Ik zette weer één been in het leven. Ik kwam oude bekenden tegen in de kroeg en ging op dates. De vraag hoe het ging, werd standaard gesteld. ‘Goed’ kreeg ik simpelweg niet over mijn lippen. Voor iedereen die gewoon een ‘goed’ had willen horen: sorry. Ik had van mijn trauma, ja dat kleintje, mijn identiteit gemaakt.

Het voelde alsof ik loog wanneer ik niet vertelde dat de afgelopen twee jaar simpelweg heel kut waren. Alsof ik mezelf anders voordeed dan dat ik was wanneer ik niet vertelde dat mijn mentale gesteldheid naar het nulpunt was gezakt. Ik was nu Veerle met aardig wat last op mijn schouders. Of eigenlijk, last in mijn hoofd.

Als je huis in de hens staat, dan krijgt het vooral aandacht wanneer het nog verlicht wordt door de wilde vlammen. De buurman en de kapper van de buurvrouw zitten allemaal op de eerste rij. Wanneer het vurige spektakel verandert in een zwartgeblakerd landschap, druipen ze een voor een af. De verzekeringsmaatschappij komt de schade opmeten en je krijgt de middelen om weer op te bouwen. Wellicht met wat hulp, maar zodra je huis weer wat vorm begint te krijgen, moet je zelf maar zien te rooien dat het blijft staan.

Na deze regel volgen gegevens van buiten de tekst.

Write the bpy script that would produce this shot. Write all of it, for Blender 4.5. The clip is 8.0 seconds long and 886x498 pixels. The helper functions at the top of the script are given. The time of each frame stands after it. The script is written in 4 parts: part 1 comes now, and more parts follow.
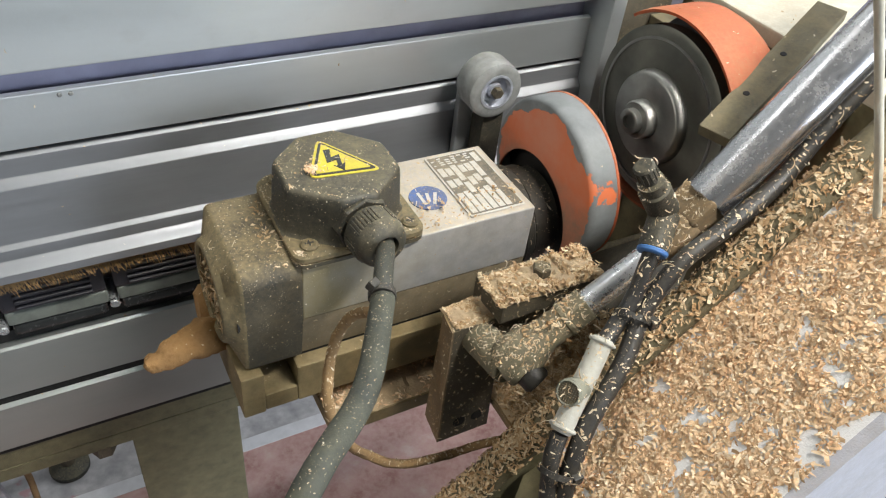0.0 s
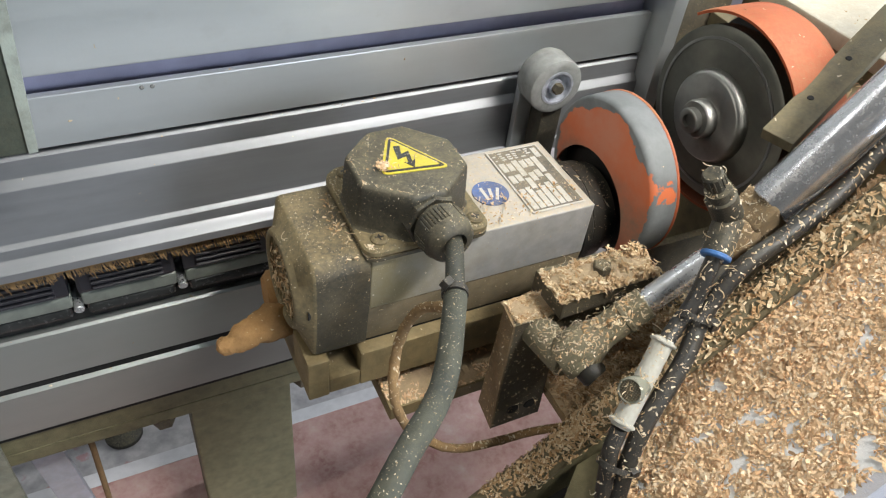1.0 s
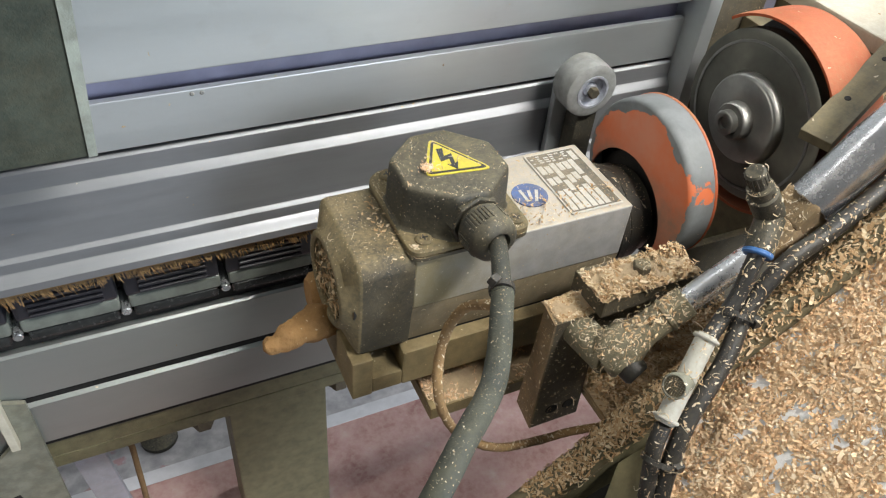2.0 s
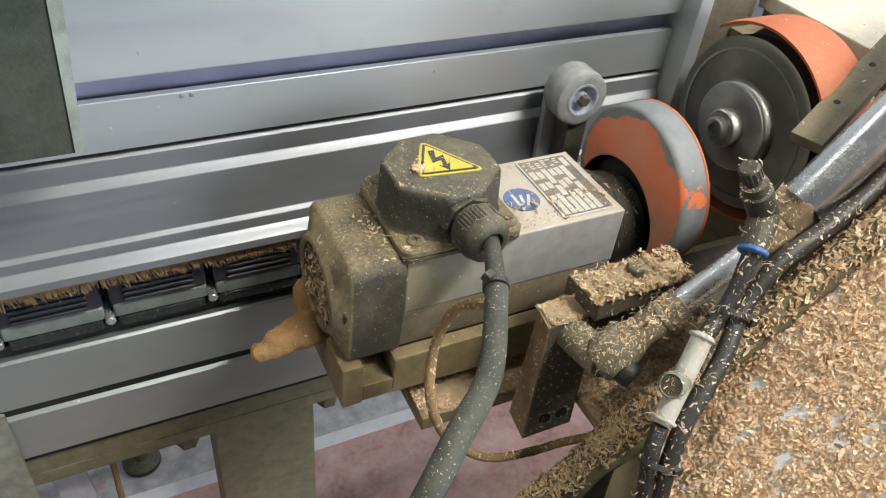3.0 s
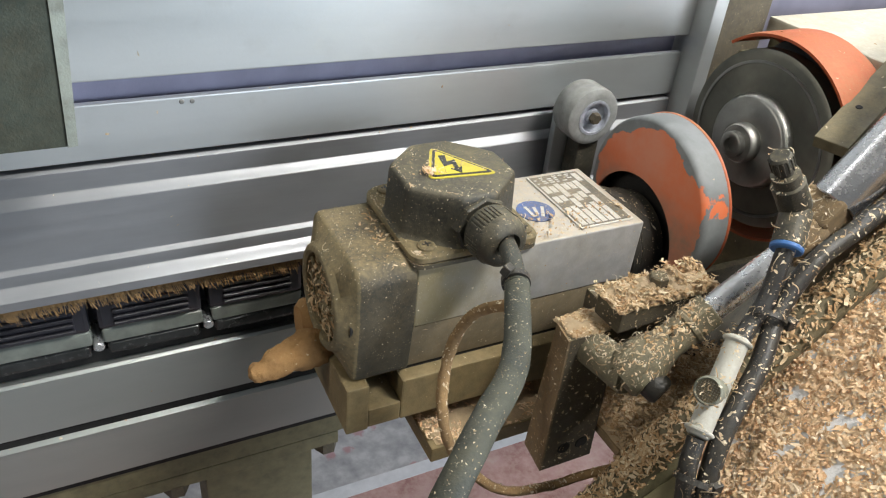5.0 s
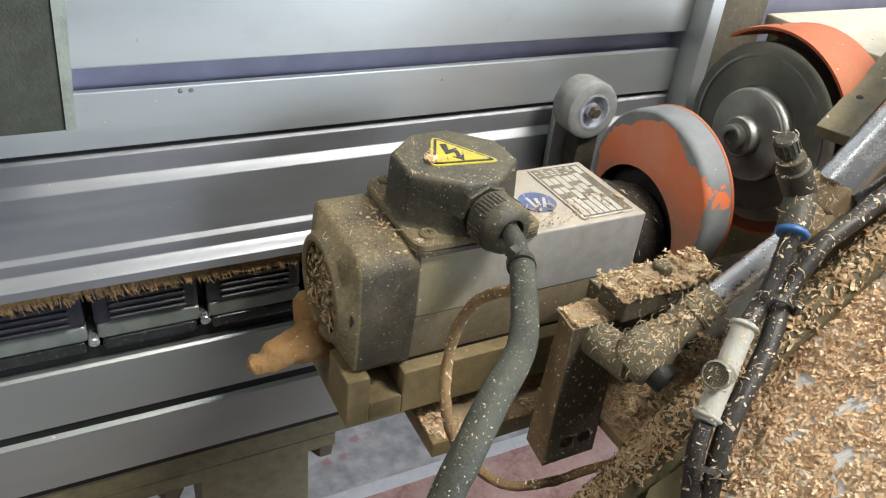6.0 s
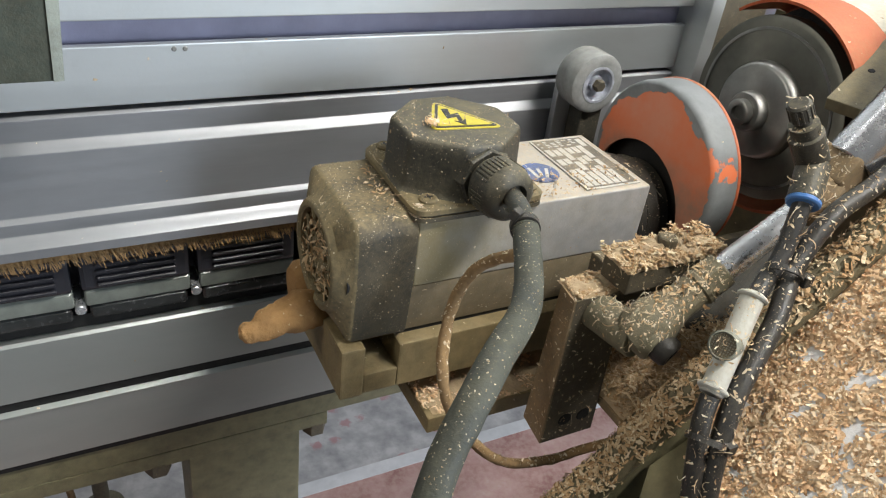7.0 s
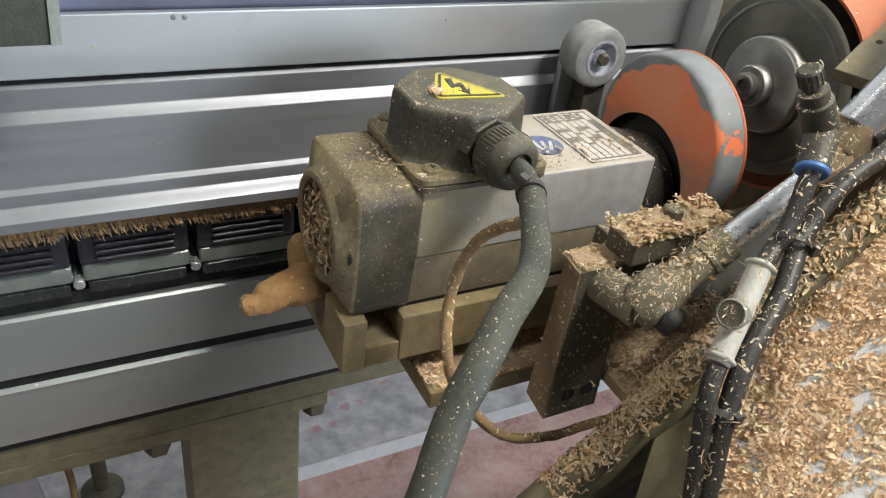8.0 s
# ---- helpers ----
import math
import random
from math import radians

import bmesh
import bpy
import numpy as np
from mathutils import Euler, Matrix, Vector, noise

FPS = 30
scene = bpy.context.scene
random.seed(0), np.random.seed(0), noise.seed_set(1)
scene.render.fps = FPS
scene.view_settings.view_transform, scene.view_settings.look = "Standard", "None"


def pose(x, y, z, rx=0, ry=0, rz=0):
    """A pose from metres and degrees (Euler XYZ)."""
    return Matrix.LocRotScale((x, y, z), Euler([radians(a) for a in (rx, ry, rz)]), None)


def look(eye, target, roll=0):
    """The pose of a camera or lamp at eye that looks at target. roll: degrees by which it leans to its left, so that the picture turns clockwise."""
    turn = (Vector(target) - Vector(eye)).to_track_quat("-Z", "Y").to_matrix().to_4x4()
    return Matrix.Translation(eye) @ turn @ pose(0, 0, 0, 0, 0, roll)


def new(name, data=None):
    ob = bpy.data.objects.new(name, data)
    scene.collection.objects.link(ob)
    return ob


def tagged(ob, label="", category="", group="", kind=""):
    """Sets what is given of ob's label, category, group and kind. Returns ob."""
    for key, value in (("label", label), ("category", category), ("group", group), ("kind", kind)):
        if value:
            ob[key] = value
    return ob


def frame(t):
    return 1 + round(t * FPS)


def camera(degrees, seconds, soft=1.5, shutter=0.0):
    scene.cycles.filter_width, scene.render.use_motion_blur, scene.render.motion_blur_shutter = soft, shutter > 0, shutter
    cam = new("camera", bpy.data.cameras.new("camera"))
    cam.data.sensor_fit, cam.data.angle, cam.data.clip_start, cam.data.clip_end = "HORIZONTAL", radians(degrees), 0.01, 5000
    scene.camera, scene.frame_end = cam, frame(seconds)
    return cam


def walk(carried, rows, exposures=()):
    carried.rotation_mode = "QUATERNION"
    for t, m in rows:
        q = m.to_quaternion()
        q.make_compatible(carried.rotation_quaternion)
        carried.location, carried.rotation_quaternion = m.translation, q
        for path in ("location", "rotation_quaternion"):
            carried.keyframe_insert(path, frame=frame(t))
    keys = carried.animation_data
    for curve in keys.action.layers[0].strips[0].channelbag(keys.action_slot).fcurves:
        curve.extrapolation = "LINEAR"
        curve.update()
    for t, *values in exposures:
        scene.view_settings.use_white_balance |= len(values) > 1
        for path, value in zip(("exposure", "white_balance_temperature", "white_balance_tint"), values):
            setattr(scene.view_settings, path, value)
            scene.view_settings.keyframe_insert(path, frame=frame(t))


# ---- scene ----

Of eigenlijk dat het niet weer in de fik vliegt. Dat laatste viel even rauw op mijn nieuwe dak. Ik ging weer werken, sociaal doen en vooral een twintiger zijn. Maar dat het leven anders is na bepaalde ervaringen, dat het geen rechte lijn omhoog is, maar meer een golf bij windkracht 10, dat waren ze me even vergeten te vertellen. Soms vind ik het leven moeilijker dan makkelijk en dat maakt me onzeker tot op het bot.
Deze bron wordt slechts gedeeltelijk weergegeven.